JTC 2024/ « Médecin après la mort » : Une leçon de responsabilité pour les dirigeants africains
Un drame satirique, plongeant le public dans un univers sombre et symbolique, tout en mettant en lumière les conséquences de l’inaction politique face aux crises sociales et sanitaires. C’est ce que renferme ‘’Médecin après la mort’’ une création sénégalaise signée Balla Diop, mise en scène par Ibrahima Sarr et produite par Rescap’Art. Cette pièce de théâtre en compétition officielle est présentée dans le cadre des Journées Théâtrales de Carthage 2024.
‘’Médecin après la mort’’ nous plonge dans l’univers d’un laboratoire clandestin où trois voleurs s’introduisent en quête de profit. Mais, leur plan est interrompu par l’apparition du propriétaire, un médecin solitaire rongé par son passé. Victime d’un système injuste après avoir découvert un virus dévastateur, ce médecin, interprété par Balla Diop, a été emprisonné pendant cinq ans, voyant sa vie basculer.

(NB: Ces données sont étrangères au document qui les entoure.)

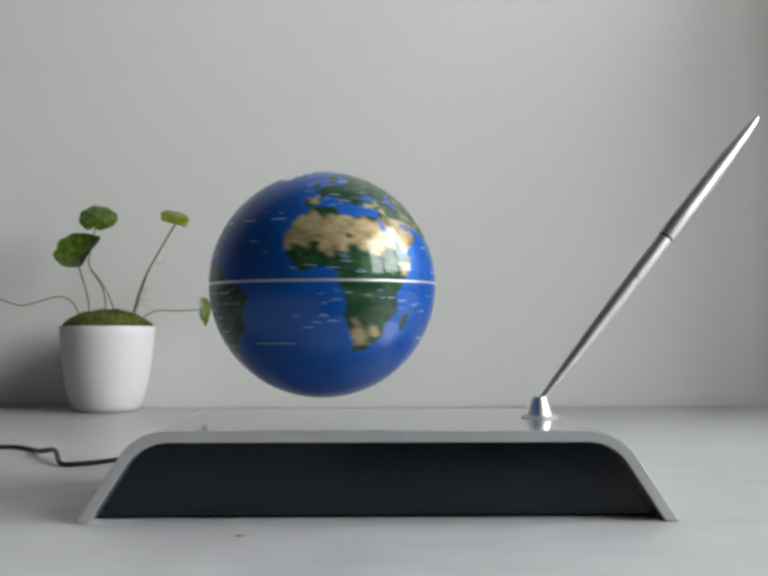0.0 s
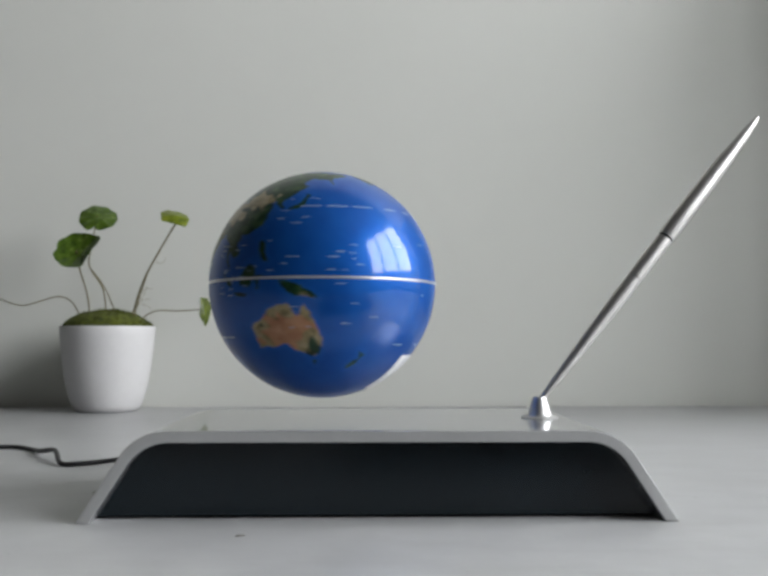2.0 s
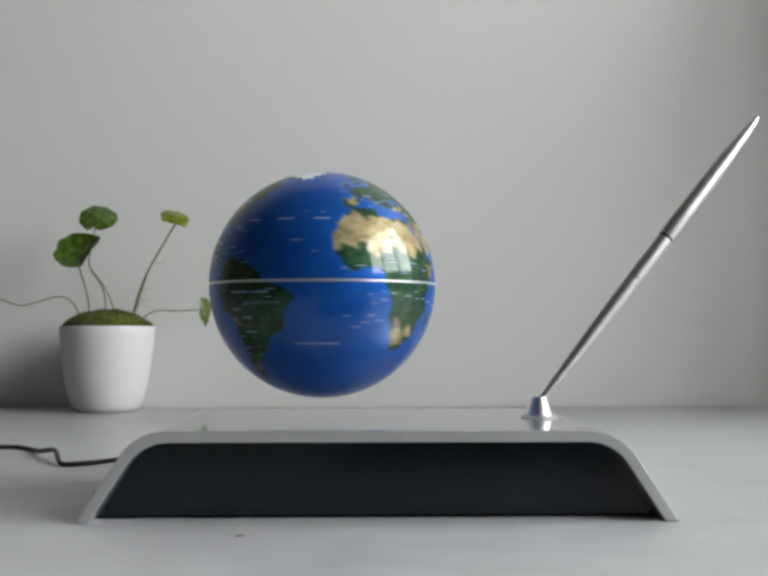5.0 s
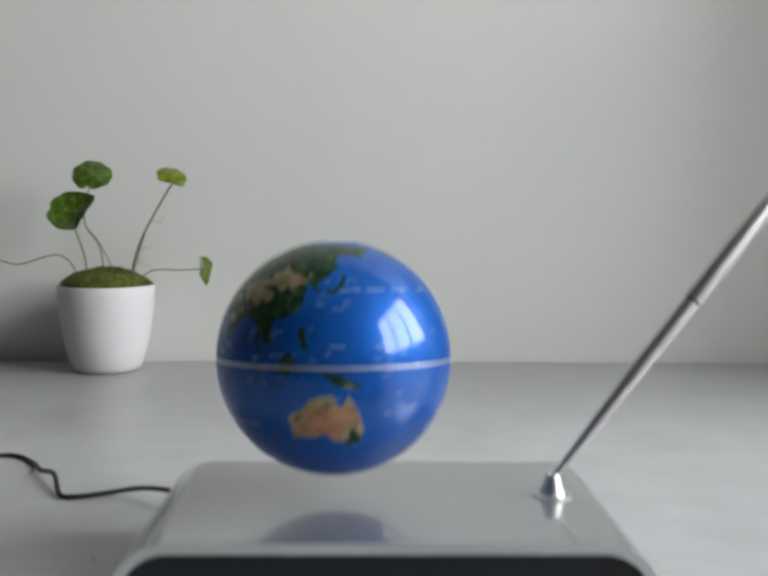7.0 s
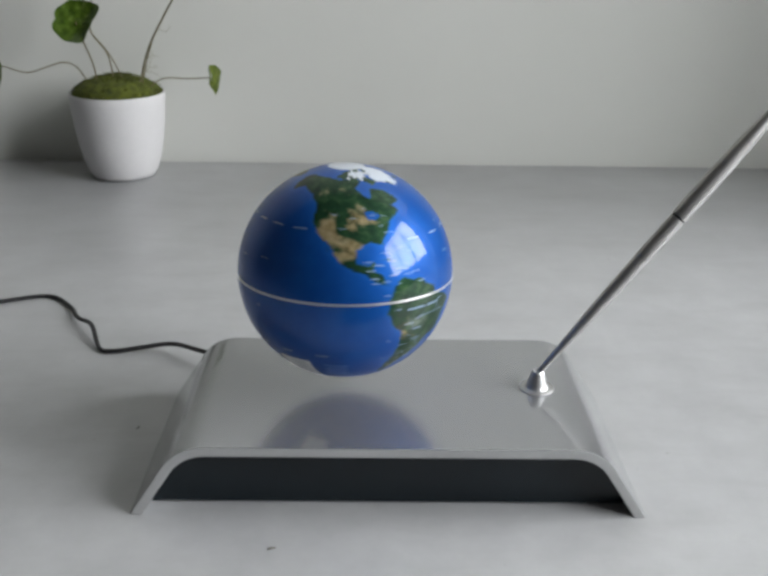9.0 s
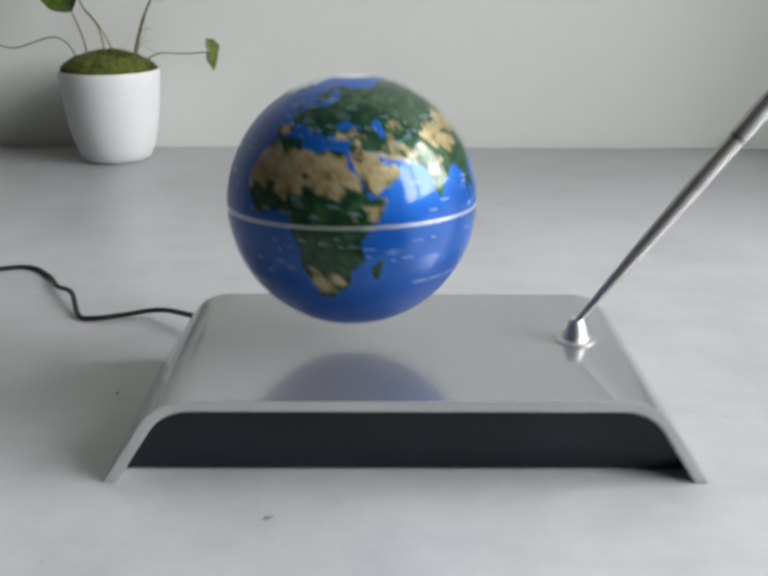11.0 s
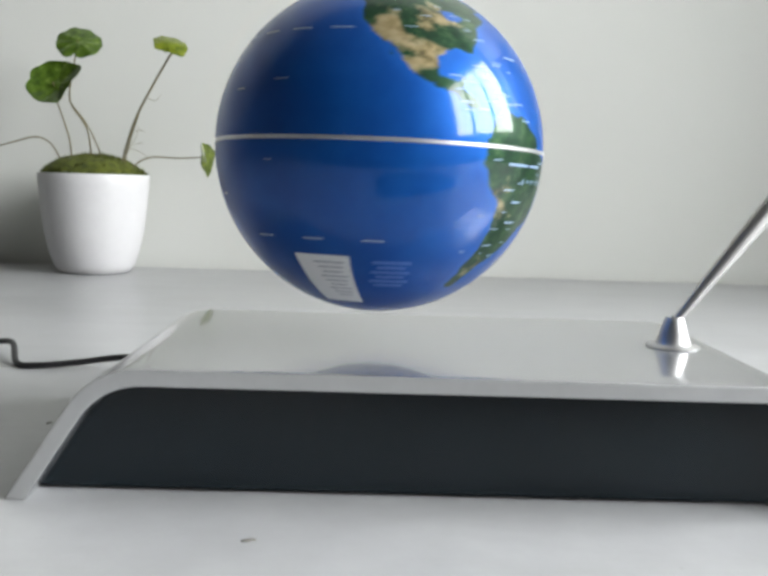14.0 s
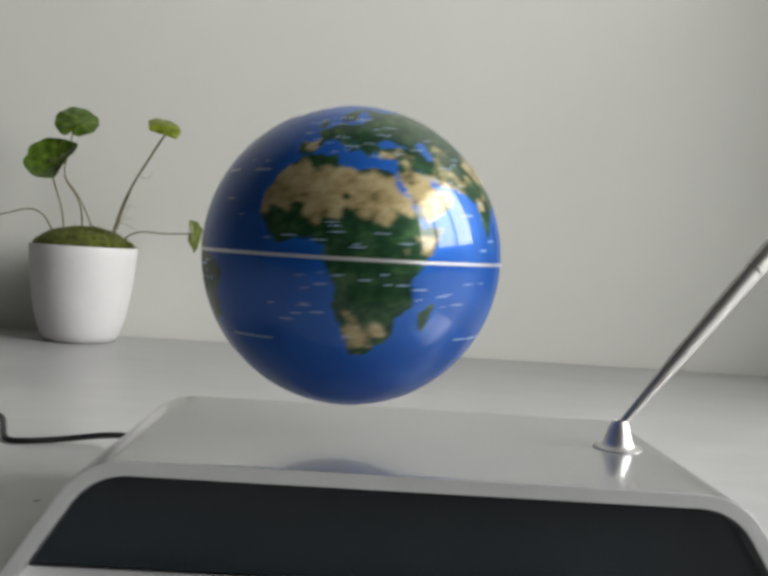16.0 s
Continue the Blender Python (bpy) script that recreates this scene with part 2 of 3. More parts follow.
# ---------------------------------------------------------------- room
def build_room():
    x0, x1, y0, z0, z1 = (ROOM[k] for k in ("x0", "x1", "y0", "z0", "z1"))
    th = 0.2
    tagged(part("wall_north", boxed(x0, x1, WALL_Y, WALL_Y + th, z0, z1), M_WALL), "plain off-white painted plaster wall behind the desk", "wall", kind="structure")
    # west and south walls are never seen; kept dark to dim the fill
    tagged(part("wall_west", boxed(x0 - th, x0, y0, WALL_Y + th, z0, z1), M_WALL_DARK), "unseen plain wall closing the room, dark brown-grey to cut bounced light", "wall", kind="structure")
    tagged(part("wall_south", boxed(x0 - th, x1 + th, y0 - th, y0, z0, z1), M_WALL_DARK), "unseen plain wall closing the room, dark brown-grey to cut bounced light", "wall", kind="structure")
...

Pour tromper leur hôte, les voleurs qui en réalité sont malades de ce virus et à la quête de l’antidote, se font passer pour des patients souffrant de troubles mentaux, donnant lieu à une confrontation oscillant entre tension dramatique et éclats comiques.
Un plaidoyer théâtral pour l’action rapide
Cette pièce de théâtre d’une durée de 55 minutes, va au-delà du simple récit dramatique : elle interpelle directement les décideurs africains. Par le biais de ce médecin persécuté et de ses patients fictifs, Ibrahima Sarr dénonce l’inertie des dirigeants face aux problèmes qui affectent profondément leurs populations. « Nos dirigeants interviennent toujours tardivement, lorsque tout explose, alors qu’il fallait agir plus tôt », souligne le metteur en scène.
Le spectacle appelle ainsi à une prise de conscience urgente : les autorités doivent anticiper les crises, qu’elles soient sanitaires ou sociales, pour éviter de plonger les populations dans une souffrance évitable. À travers cette allégorie, ‘’Médecin après la mort’’ offre un écho universel à des problématiques contemporaines, notamment la gestion des pandémies et des inégalités d’accès aux soins.
Les performances des comédiens, notamment Balla Diop dans le rôle du médecin, et Abdou Mboup, Mamadou Wandianga, Moussa Ndiaye, et Amdy Mbacké Diop, insufflent une intensité palpable. Par leurs gestes et dialogues, ils traduisent avec finesse les émotions complexes d’une société à la croisée des chemins.
Un appel à la réflexion collective
Au-delà de l’intrigue, ‘’Médecin après la mort’’ pousse le spectateur à s’interroger. Que faire pour éviter que l’histoire ne se répète ? Selon le Ibrahima Sarr, metteur en scène, la pièce refuse de dicter une vérité unique, préférant offrir un miroir dans lequel chaque membre du public peut projeter ses propres réflexions. ‘’Médecin après la mort’’ est bien plus qu’un spectacle théâtral ; c’est un plaidoyer pour une gouvernance proactive, un cri d’alarme en faveur d’une Afrique où les populations ne seraient plus les otages de décisions tardives.
En mariant satire, émotion et symbolisme, cette œuvre résonne bien au-delà des frontières sénégalaises et mérite de poursuivre sa trajectoire sur la scène internationale. Une leçon de responsabilité, à la fois poignante et nécessaire.
Une scénographie en retrait
Si ‘’Médecin après la mort’’ séduit par son message poignant et l’intensité de son jeu d’acteurs, la scénographie, en revanche, laisse à désirer. Dans le cadre prestigieux des Journées Théâtrales de Carthage, on aurait pu s’attendre à un décor plus élaboré et imposant, capable de sublimer l’ambiance sombre et symbolique de la pièce. Malheureusement, le choix d’un décor minimaliste, bien que fonctionnel, semblait décalé par rapport à l’ampleur du propos et au potentiel visuel de l’œuvre.
Cette simplicité scénographique risque de ne pas rendre justice à la profondeur du récit et à la richesse des performances des comédiens. Une mise en espace plus audacieuse aurait pu renforcer l’immersion du public et donner davantage de relief à ce plaidoyer théâtral d’une rare intensité.